Friday, August 9, 2019

Kids on consciousness and mind

Over at Edge David Chalmers is holding forth on consciousness. I believe he's the one responsible for foisting the notion of a "hard problem" of consciousness on him. I think that notion is over-rated, but that's neither here nor there. I'm interested in some remarks that come up during the discussion.
[Rodney] BROOKS: What age do kids start reporting on consciousness? Do you have any idea?

CHALMERS: It depends where you count. Are you talking about consciousness in general, the abstract category? This comes relatively late. What age do kids start talking about pain?

ALISON GOPNIK: If you’re talking about things like differences between mental states and physical states, by the time kids are three they’re saying things like, "If I’m just imagining a hotdog, nobody else can see it and I can turn it into a hamburger. But if it’s a real hotdog then everybody else can see it and I can’t just turn it into something else by thinking it." There's a bunch of work about kids understanding the difference between the mental and the physical. They think that mental things are not things that everybody can see, and that you can alter them in particular kinds of ways, whereas physical things can't, and that’s about age three or four.

There is a whole line of research that John Flavell did, where you ask kids things like, "Ellie is looking at the wall in the corner, are things happening inside of her mind?" It’s not until about eight or nine, until late from a developmental perspective, that they say something’s going on in her mind when she’s sitting there and not acting.

You can show that even if you give the introspective example; for example, if you ring a bell regularly—every minute the bell rings—and then it doesn’t, and you say to the kid, "What were you thinking about just now?" The kids say, "Nothing." You ask them if they were thinking about the bell and they just say no. There’s a lovely passage where a kid says that the way your mind works is there are little moments when something happens in your mind, you think, and then nothing happens in there. Their meta view is that it’s consciousness if you’re perceiving, or acting, or imagining to a prompt. But if you don’t, if it’s not connected, then nothing is happening. So, they have a theory of consciousness, but it looks like it’s different. [...]

GOPNIK: Here’s a proposal, David, that’s relevant to kids not wanting to go to sleep. One of the things that’s very characteristic of kids, including babies from an early age, is that at a point when they clearly have an incredibly strong drive to go to sleep, they don’t want to go to sleep. If you talk to kids, even little kids, it’s very hard not to conclude that the reason they don’t want to go to sleep is because they don’t want to lose consciousness.
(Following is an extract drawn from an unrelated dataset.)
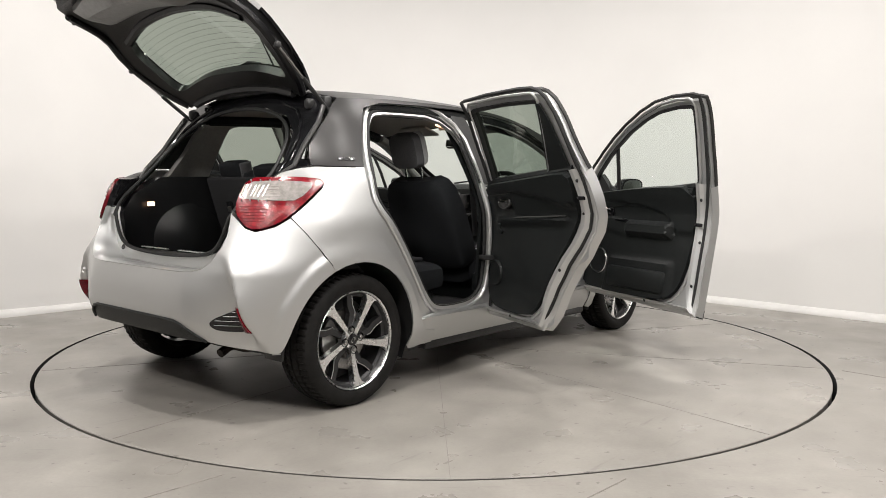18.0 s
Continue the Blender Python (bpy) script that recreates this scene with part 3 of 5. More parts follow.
        fog = [nx(1.735, 0.568), nx(1.726, 0.498), nx(1.711, 0.434), nx(1.698, 0.362), nx(1.688, 0.311), nx(1.692, 0.292), nx(1.728, 0.286), nx(1.782, 0.300), nx(1.818, 0.338), nx(1.824, 0.385), nx(1.806, 0.424), nx(1.772, 0.446), nx(1.752, 0.456), nx(1.747, 0.499), nx(1.744, 0.548)]
        blade = [nx(1.735, 0.562), nx(1.726, 0.498), nx(1.711, 0.434), nx(1.698, 0.362), nx(1.690, 0.306), nx(1.712, 0.300), nx(1.722, 0.362), nx(1.730, 0.434), nx(1.738, 0.50)]
        part("fog_blade", left_of(panel(nose_fn, blade, step=0.03, inset=-0.009, thick=0.012), s), GREY, CAR, "dark grey blade beside the fog lamp")
        rowb = [Vector(nose_fn(*nx(x, z))) + Vector((0.004, -0.010, 0)) for x, z in ((1.738, 0.566), (1.728, 0.498), (1.713, 0.434), (1.700, 0.362), (1.690, 0.306))]
        part("blade_edge", left_of(sweep(rowb, 0.0025, 6), s), CHROME, CAR)
        part("fog_recess", left_of(panel(nose_fn, fog, step=0.03, inset=-0.003, thick=0.02), s), GLOSS, CAR, "black fog lamp recess")
        n = Vector((0.88, -0.47, 0)).normalized()
        m = Matrix.Translation(Vector(nose_fn(*nx(1.776, 0.358)))) @ n.to_track_quat("Z", "Y").to_matrix().to_4x4()
        part("fog_lamp", left_of(moved(lathe([(0.0, 0.010), (0.02, 0.009), (0.029, 0.006), (0.032, 0.010), (0.038, 0.008), (0.040, -0.02)], 28), m), s), FOG, CAR, "round clear fog lamp")
    half = [ny(-0.44, 0.755), ny(-0.40, 0.715), nx(1.938, 0.658), ny(-0.27, 0.648), ny(-0.16, 0.612), ny(-0.08, 0.60)]
    nosep = half + [(-a, z) for a, z in reversed(half)] + [ny(0.3, 0.765), ny(0.12, 0.775), ny(0, 0.778), ny(-0.12, 0.775), ny(-0.3, 0.765)]
    part("nose_panel", panel(nose_fn, nosep, step=0.04, thick=0.012), SILVER, CAR, "silver nose panel round the emblem")
    for s in (-1, 1):
        wedge = [nx(1.875, 0.742), nx(1.905, 0.735), ny(-0.42, 0.728), ny(-0.34, 0.705), ny(-0.24, 0.672), ny(-0.26, 0.652), nx(1.938, 0.658), nx(1.915, 0.695)]
        part("nose_strip", left_of(panel(nose_fn, wedge, step=0.03, inset=-0.003, thick=0.006), s), GREY, CAR, "dark grey strip beside the lamp")
        lower = [ny(-0.08, 0.600), ny(-0.16, 0.612), ny(-0.26, 0.644), ny(-0.25, 0.655), ny(-0.15, 0.622), ny(-0.08, 0.612)]
        part("grille_brow", left_of(panel(nose_fn, lower, step=0.03, inset=-0.002, thick=0.01), s), GLOSS, CAR)
        rowl = [Vector(nose_fn(*nx(x, z))) + Vector((-0.012, 0.006, 0)) for x, z in ((1.48, 0.798), (1.56, 0.722), (1.61, 0.684), (1.66, 0.662), (1.75, 0.657), (1.86, 0.657))]
        part("lamp_edge", left_of(sweep(rowl, 0.0035, 6), s), CHROME, CAR)
    half = [ny(-0.08, 0.598), ny(-0.16, 0.608), ny(-0.265, 0.64), ny(-0.38, 0.478), ny(-0.50, 0.318), ny(-0.60, 0.18)]
    gr = half + [ny(-0.3, 0.165), ny(0, 0.16), ny(0.3, 0.165)] + [(-a, z) for a, z in reversed(half)]
    part("grille", panel(nose_fn, gr, step=0.05, thick=0.01, inset=0.045), BLACK, CAR, "black front grille")
    for z in np.linspace(0.272, 0.590, 14):
        w = tab(z, (0.18, 0.32, 0.48, 0.64), (0.58, 0.485, 0.365, 0.25)) - 0.01
        row = [end(u_at_y(y, z), z) for y in np.linspace(-w, w, 25)]
        part("grille_slat", sweep([(p[0] - 0.022, p[1], p[2]) for p in row], 0.0062, 6, flat=0.8), TRIM, CAR)
    for s in (-1, 1):
        rowp = [ny(-0.265, 0.64), ny(-0.38, 0.478), ny(-0.50, 0.318), ny(-0.60, 0.18)]
        row = [Vector(nose_fn(*p)) for p in dense(rowp, 0.05, False)]
        part("grille_surround", left_of(sweep([p + Vector((-0.012, 0.01, 0)) for p in row], 0.02, 8, flat=0.6), s), GLOSS, CAR)
    lip = [ny(-0.545, 0.205), ny(-0.50, 0.236), ny(-0.3, 0.244), ny(0, 0.246), ny(0.3, 0.244), ny(0.5, 0.236), ny(0.545, 0.205), ny(0.5, 0.20), ny(0.3, 0.198), ny(0, 0.196), ny(-0.3, 0.198), ny(-0.5, 0.20)]
    part("front_lip", panel(nose_fn, lip, step=0.03, inset=-0.006, thick=0.035), SILVER, CAR, "silver lower lip")
    sk = [nx(1.62, 0.178), ny(-0.6, 0.178), ny(-0.3, 0.19), ny(0, 0.19), ny(0.3, 0.19), ny(0.6, 0.178), nx(1.62, 0.178, 1), nx(1.62, 0.12, 1), ny(0.5, 0.125), ny(0, 0.13), ny(-0.5, 0.125), nx(1.62, 0.12)]
    part("front_skirt", panel(nose_fn, sk, step=0.05, inset=0.012, thick=0.02), TRIM, CAR, "black lower skirt")
    # tail
    rim = [ty(-y, z) for y, z in BOOT_RIM]
    half = rim + [ty(-0.638, 0.823), ty(-0.683, 0.808), tx(-1.64, 0.829), tx(-1.582, 0.865), tx(-1.53, 0.797), tx(-1.47, 0.722), tx(-1.42, 0.657)]
    half += [tx(x, z) for x, z in arch_line(-1.255, 114, 172)] + [tx(-1.624, 0.325), tx(-1.638, 0.297), tx(-1.67, 0.290), ty(-0.745, 0.290), ty(-0.70, 0.305), ty(-0.60, 0.325), ty(-0.507, 0.341), ty(-0.445, 0.384), ty(-0.395, 0.412), ty(-0.345, 0.422)]
    bum = [ty(0.2, 0.632), ty(0, 0.632), ty(-0.2, 0.632)] + half + [(-a, z) for a, z in reversed(half)]
    part("rear_bumper", panel(tail_fn, bum, step=0.02, thick=0.006), SILVER, CAR, "silver rear bumper")
    half = [ty(-0.345, 0.418), ty(-0.395, 0.408), ty(-0.445, 0.380), ty(-0.507, 0.337), ty(-0.46, 0.332), ty(-0.3, 0.335)]
    dif = [ty(0, 0.418)] + half + [ty(0, 0.335)] + [(-a, z) for a, z in reversed(half)]
    part("diffuser", panel(tail_fn, dif, step=0.05, inset=0.004, thick=0.03), TRIM, CAR, "black lower rear diffuser")
    crest = [(0.507, 0.339), (0.445, 0.383), (0.395, 0.411), (0.345, 0.422), (0.2, 0.423)]
    row = [Vector(tail_fn(*p)) for p in dense([ty(-y, z) for y, z in crest] + [ty(0, 0.423)] + [ty(y, z) for y, z in reversed(crest)], 0.04, False)]
    part("diffuser_edge", sweep(row, 0.008, 6), TRIM, CAR)
    for s in (-1, 1):
        rec = rounded([ty(-0.545, 0.424), ty(-0.565, 0.446), ty(-0.61, 0.468), ty(-0.65, 0.485), ty(-0.680, 0.496), ty(-0.686, 0.395), ty(-0.60, 0.394), ty(-0.562, 0.402)], 1)
        part("vent", left_of(panel(tail_fn, rec, step=0.015, inset=-0.005, thick=0.02), s), GLOSS, CAR, "black slatted corner vent")
        for z in (0.42, 0.44, 0.46, 0.48):
            y0 = tab(z, (0.41, 0.43, 0.462, 0.50), (0.572, 0.568, 0.612, 0.675))
            row = [Vector(tail_fn(*ty(-y, z))) + Vector((-0.008, -0.003, 0)) for y in np.linspace(y0, 0.676, 8)]
            part("vent_slat", left_of(sweep(row, 0.0022, 6), s), SATIN, CAR)
        plate_ = []
        for z in np.linspace(0.395, 0.503, 7):
            f = (z - 0.395) / 0.108
            p, q = Vector(tail_fn(*ty(-0.676 + 0.006 * f, z))), Vector(tail_fn(*ty(-0.727 + 0.018 * f, z)))
            out_ = Vector((-0.015, -0.004, 0))
            plate_.append([p + out_, p.lerp(q, 0.35) + out_ * 1.2, p.lerp(q, 0.7) + out_ * 1.1, q + out_ * 0.55, q - out_ * 0.9, p - out_ * 0.9])
        part("rear_reflector", left_of(loft(plate_), s), RED_DARK, CAR, "dark red rear reflector")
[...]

It’s sort of like, "I’ve only been able to do this for two years, I really don’t want to stop." I don't know whether other creatures share that.

CHALMERS: That's an intuition about the idea of consciousness, that it does something special that gives your life value.

GOPNIK: Nick Humphrey has an interesting proposal along these lines that it’s connected to things like not wanting to die, that that's the reason for the meta-intuition.

CHALMERS: So, he thinks that actually generates the problem of consciousness, because we don't want to die.

FRANK WILCZEK: We know we go to sleep, but we’re not so sure we’re going to wake up.
Bonus, how anesthesiologists think about consciousness:
SETH LLOYD: I had a conversation about consciousness with an anesthesiologist and she pointed out that if you’re an anesthesiologist, consciousness is definitely not one thing because you have to have four different drugs to deal with the different aspects of consciousness that you wish to disable. You have one to just knock people out. It's known that people can still experience things and still experience pain, so then you have another to block the sensation of pain. People could still have memories while they’re knocked out and not feeling pain, so you have to give them another one to knock out the memories that you have. Sometimes they give you an extra special one to make you feel good when you wake up. So, each of these drugs are quite different from each other, with different functions, and they’re disabling different aspects of the things that we call "consciousness."
And then we have Sydney Lamb's daughter. Lamb opens his book, Pathways of the Brain, with with this anecdote (p. 1):
Some years ago I asked one of my daughters, as she sat at the piano, "When you hit that piano key with your finger, how does your mind tell your finger what to do?" She thought for a moment, her face brightening with the intellectual challenge, and said, "Well, my brain writes a little note and sends it down my arm to my hand, then my hand reads the note and knows what to do." Not too bad for a five-year old.
Lamb goes on to suggest that an awful lot of professional thinking about the brain takes place in such terms (p. 2):
This mode of theorizing is seen in ... statements about such things as lexical semantic retrieval, and in descriptions of mental processes like that of naming what is in a picture, to the effect that the visual information is transmitted from the visual area to a language area where it gets transformed into a phonological representation so that a spoken description of the picture may be produced....It is the theory of the five-year-old expressed in only slightly more sophisticated terms. This mode of talking about operations in the brain is obscuring just those operations we are most intent in understanding, the fundamental processes of the mind.